━━ Material

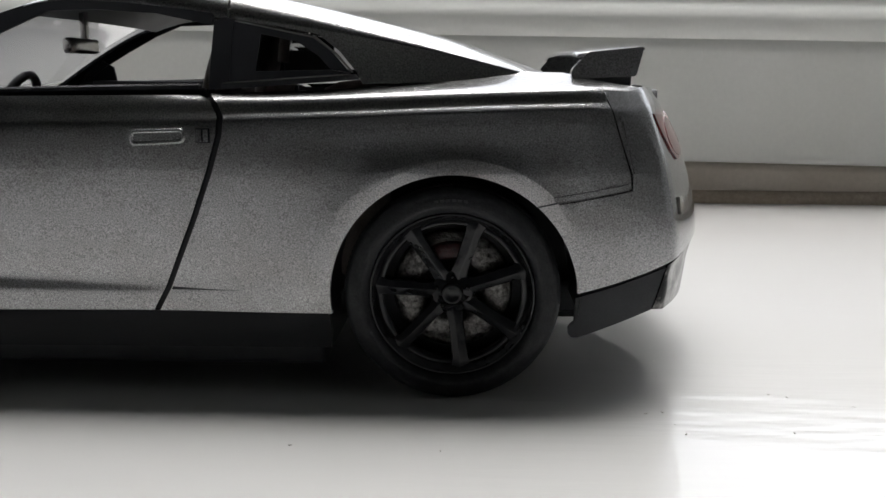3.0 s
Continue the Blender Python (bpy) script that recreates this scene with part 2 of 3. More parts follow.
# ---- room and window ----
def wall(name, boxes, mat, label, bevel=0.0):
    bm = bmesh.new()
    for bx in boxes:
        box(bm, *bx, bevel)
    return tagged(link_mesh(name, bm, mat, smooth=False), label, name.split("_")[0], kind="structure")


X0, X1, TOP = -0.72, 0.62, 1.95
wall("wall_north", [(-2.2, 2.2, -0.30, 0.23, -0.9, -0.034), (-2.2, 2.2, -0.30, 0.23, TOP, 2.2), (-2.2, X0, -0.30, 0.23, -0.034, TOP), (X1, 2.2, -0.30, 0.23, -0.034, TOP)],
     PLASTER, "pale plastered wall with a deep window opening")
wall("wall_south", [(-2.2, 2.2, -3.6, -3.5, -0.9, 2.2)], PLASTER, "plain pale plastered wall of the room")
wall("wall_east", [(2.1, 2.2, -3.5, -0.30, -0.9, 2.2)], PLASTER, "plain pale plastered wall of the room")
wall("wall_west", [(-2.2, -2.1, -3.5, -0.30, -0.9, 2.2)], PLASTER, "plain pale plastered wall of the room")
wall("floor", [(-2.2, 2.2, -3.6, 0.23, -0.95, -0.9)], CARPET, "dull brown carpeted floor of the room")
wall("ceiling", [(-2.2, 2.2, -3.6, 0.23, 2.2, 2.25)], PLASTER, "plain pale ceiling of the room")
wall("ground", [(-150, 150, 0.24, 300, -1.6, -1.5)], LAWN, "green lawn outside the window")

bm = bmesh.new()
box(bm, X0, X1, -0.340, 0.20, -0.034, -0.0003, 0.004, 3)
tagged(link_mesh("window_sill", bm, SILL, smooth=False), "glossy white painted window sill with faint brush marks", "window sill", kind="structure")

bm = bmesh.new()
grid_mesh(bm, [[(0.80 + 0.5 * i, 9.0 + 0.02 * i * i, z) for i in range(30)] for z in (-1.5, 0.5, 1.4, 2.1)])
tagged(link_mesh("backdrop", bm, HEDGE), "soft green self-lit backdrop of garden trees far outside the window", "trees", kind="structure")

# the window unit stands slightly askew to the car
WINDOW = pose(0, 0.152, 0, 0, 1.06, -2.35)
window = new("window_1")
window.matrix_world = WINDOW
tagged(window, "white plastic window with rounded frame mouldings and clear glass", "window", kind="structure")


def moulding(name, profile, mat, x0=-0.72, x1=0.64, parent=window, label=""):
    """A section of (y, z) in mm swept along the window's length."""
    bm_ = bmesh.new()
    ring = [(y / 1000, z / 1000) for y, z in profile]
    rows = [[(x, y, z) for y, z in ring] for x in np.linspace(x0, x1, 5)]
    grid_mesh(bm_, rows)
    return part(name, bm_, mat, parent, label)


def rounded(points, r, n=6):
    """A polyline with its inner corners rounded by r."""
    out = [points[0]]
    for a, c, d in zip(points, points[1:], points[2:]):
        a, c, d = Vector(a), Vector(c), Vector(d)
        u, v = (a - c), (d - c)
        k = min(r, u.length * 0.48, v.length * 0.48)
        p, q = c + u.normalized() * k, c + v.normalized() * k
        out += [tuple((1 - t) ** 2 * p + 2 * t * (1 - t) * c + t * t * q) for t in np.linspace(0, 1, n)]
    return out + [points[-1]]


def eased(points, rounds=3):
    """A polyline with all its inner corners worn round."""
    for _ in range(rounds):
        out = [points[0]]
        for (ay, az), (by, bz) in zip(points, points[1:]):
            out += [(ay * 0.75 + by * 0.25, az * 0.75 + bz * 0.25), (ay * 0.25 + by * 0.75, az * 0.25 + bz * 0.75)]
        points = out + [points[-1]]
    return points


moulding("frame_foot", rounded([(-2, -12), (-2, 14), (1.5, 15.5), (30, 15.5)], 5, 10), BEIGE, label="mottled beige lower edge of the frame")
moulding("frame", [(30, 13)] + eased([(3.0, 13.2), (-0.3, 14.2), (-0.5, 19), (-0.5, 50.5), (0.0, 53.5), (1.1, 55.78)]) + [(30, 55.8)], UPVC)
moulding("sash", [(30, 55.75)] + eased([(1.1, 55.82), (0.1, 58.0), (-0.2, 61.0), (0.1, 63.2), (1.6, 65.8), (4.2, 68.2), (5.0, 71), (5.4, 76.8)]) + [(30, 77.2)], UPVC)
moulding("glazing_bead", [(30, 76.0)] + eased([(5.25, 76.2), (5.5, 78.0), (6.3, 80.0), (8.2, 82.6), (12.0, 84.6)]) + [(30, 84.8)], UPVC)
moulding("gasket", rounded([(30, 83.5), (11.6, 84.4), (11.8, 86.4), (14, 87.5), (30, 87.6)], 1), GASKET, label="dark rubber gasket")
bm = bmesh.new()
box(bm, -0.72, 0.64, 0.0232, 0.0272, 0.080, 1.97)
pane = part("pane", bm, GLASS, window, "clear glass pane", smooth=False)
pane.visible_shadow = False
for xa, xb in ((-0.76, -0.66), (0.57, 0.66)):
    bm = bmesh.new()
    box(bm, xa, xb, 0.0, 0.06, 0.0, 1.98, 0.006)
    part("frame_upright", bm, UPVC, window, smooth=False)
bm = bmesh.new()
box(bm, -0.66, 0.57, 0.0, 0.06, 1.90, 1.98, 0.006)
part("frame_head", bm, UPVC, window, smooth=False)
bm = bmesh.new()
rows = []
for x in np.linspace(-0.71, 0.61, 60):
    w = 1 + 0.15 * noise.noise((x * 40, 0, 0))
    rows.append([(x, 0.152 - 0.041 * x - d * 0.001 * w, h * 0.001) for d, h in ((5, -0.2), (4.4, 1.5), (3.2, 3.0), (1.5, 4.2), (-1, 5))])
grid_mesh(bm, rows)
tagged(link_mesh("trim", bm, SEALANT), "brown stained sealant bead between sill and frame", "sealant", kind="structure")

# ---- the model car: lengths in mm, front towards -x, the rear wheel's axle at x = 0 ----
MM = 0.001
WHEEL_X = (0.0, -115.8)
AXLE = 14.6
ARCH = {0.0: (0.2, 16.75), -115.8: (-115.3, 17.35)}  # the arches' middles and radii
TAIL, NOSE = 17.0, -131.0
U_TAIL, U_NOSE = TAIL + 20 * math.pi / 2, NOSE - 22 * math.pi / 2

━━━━

### Your objective
Search the lines above for the string "with", then show every one that has it.

### Complete response
Continue the Blender Python (bpy) script that recreates this scene with part 2 of 3. More parts follow.
     PLASTER, "pale plastered wall with a deep window opening")
tagged(link_mesh("window_sill", bm, SILL, smooth=False), "glossy white painted window sill with faint brush marks", "window sill", kind="structure")
tagged(window, "white plastic window with rounded frame mouldings and clear glass", "window", kind="structure")
    """A polyline with its inner corners rounded by r."""
    """A polyline with all its inner corners worn round."""